Воздух здесь стал холоднее, плотнее, с отчетливым привкусом сырого камня, застарелого печного дыма, мышей и человеческого жилья. Мои босые ноги отчетливо чувствовали каждую щербинку, каждую неровность грубо отесанных каменных плит, каждый сквозняк, который ледяной змеей гулял по полу, обвивая лодыжки. Я шел уверенно, ровным, размеренным шагом, не скрываясь и не оборачиваясь на растерянное сопение Плещеевых за спиной. Опыт подсказывал: если хочешь, чтобы тебя считали хозяином, веди себя как хозяин. Даже если ты ростом с садового гнома и на тебе одна ночная рубаха, а за спиной идут двое вооруженных до зубов мужиков. Один из которых к тому же будущий инициатор создания печально известной опричнины.

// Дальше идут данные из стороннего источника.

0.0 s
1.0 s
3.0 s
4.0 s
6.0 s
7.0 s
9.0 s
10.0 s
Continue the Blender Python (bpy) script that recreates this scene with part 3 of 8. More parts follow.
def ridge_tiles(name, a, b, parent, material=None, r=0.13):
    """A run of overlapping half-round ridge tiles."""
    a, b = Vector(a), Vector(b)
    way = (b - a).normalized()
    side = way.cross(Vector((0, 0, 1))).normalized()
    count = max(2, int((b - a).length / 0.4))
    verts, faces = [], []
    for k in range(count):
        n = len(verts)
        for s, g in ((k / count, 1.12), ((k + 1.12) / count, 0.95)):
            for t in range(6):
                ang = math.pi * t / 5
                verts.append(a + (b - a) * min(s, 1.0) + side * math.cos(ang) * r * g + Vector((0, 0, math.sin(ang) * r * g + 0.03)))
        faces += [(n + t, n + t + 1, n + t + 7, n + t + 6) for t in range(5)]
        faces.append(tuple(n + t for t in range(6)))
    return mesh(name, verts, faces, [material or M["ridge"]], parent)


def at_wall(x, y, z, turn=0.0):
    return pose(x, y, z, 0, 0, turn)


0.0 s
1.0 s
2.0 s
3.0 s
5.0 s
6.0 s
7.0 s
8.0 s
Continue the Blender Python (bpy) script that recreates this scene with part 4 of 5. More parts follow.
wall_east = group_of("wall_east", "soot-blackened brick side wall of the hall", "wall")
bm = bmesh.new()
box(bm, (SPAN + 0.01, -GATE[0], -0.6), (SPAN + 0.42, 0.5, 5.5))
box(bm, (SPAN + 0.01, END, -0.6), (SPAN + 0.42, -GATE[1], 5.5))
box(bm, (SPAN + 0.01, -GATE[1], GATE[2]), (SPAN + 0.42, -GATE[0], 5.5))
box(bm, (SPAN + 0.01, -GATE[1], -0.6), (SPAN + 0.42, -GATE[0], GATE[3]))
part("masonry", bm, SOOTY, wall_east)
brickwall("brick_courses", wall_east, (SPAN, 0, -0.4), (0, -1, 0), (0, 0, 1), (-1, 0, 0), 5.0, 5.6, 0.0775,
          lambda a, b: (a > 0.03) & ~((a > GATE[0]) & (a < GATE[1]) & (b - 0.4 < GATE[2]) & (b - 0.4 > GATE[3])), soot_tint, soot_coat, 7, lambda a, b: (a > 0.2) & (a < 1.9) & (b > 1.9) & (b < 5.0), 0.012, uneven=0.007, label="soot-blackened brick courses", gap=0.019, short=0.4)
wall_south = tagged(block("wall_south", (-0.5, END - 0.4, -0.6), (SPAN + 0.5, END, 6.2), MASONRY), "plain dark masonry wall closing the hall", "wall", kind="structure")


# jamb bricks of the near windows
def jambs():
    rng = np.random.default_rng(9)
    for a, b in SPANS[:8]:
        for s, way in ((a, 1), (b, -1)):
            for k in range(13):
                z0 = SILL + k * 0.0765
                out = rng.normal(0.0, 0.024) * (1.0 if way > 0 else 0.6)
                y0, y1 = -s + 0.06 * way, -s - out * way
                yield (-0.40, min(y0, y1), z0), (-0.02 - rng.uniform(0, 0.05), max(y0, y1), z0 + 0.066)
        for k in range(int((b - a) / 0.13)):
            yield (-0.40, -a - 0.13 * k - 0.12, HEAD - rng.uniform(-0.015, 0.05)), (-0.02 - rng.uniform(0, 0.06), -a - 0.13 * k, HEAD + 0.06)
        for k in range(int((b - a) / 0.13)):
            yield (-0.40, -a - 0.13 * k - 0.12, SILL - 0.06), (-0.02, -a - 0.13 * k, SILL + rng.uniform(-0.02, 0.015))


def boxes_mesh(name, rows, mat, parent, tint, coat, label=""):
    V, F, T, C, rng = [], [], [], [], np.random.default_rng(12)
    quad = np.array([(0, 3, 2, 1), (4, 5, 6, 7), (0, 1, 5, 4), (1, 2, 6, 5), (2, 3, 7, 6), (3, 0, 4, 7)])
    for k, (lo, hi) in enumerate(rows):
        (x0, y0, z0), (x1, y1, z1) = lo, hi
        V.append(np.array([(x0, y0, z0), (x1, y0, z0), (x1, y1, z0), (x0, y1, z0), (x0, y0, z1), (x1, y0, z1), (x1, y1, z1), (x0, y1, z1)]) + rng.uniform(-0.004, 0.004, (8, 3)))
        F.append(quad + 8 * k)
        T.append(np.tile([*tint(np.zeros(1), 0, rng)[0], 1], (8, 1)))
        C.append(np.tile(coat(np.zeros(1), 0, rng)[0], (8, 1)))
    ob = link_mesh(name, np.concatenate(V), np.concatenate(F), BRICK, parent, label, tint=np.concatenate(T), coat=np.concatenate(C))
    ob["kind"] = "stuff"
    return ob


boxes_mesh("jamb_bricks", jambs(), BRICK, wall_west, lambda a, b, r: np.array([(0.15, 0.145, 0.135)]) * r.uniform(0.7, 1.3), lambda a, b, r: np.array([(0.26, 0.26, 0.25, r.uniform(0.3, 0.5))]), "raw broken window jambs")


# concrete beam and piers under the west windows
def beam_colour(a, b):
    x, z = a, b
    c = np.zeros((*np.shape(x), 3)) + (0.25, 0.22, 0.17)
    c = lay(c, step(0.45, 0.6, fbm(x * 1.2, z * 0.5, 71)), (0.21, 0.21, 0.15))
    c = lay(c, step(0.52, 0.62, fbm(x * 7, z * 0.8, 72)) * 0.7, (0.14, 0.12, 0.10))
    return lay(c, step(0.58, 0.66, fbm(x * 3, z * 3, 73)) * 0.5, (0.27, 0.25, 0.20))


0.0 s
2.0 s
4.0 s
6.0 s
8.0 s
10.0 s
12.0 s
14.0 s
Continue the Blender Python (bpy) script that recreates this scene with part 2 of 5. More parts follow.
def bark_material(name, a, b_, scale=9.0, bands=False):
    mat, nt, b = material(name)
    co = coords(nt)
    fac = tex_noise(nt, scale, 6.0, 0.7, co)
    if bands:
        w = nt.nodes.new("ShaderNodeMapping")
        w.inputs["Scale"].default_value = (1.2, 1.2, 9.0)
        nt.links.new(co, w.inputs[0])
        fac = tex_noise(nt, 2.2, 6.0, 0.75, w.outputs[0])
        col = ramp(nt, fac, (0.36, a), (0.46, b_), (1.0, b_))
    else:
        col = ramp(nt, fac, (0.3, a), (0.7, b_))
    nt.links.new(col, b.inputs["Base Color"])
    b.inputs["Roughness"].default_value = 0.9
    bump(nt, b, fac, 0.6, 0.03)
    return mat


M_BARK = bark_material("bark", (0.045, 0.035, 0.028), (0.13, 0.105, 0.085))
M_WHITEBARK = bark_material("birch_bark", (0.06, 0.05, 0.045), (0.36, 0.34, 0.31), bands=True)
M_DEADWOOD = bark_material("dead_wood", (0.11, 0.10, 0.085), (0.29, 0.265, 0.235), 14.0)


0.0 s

Я миновал анфиладу каких-то малых, пустых комнат, где в углах темнели окованные железом сундуки, и спустился по узкой, закрученной винтом лестнице, прорубленной прямо в толще стены. Ступени были высокими, крутыми и стертыми от времени до состояния гладких, вогнутых ложбин — они явно строились в расчете на широко шагающего воина в сапогах, а не на босого ребенка. Приходилось держаться за холодную, шершавую стену, чтобы не оступиться и не скатиться вниз кубарем.
Наконец, последний поворот, и я вышел из тесного каменного колодца в огромное, гулкое, почти чёрное пространство Средней палаты. Высокий потолок тонул в непроглядной тьме, а звуки шагов моих спутников за спиной разлетались испуганным, многократным эхом.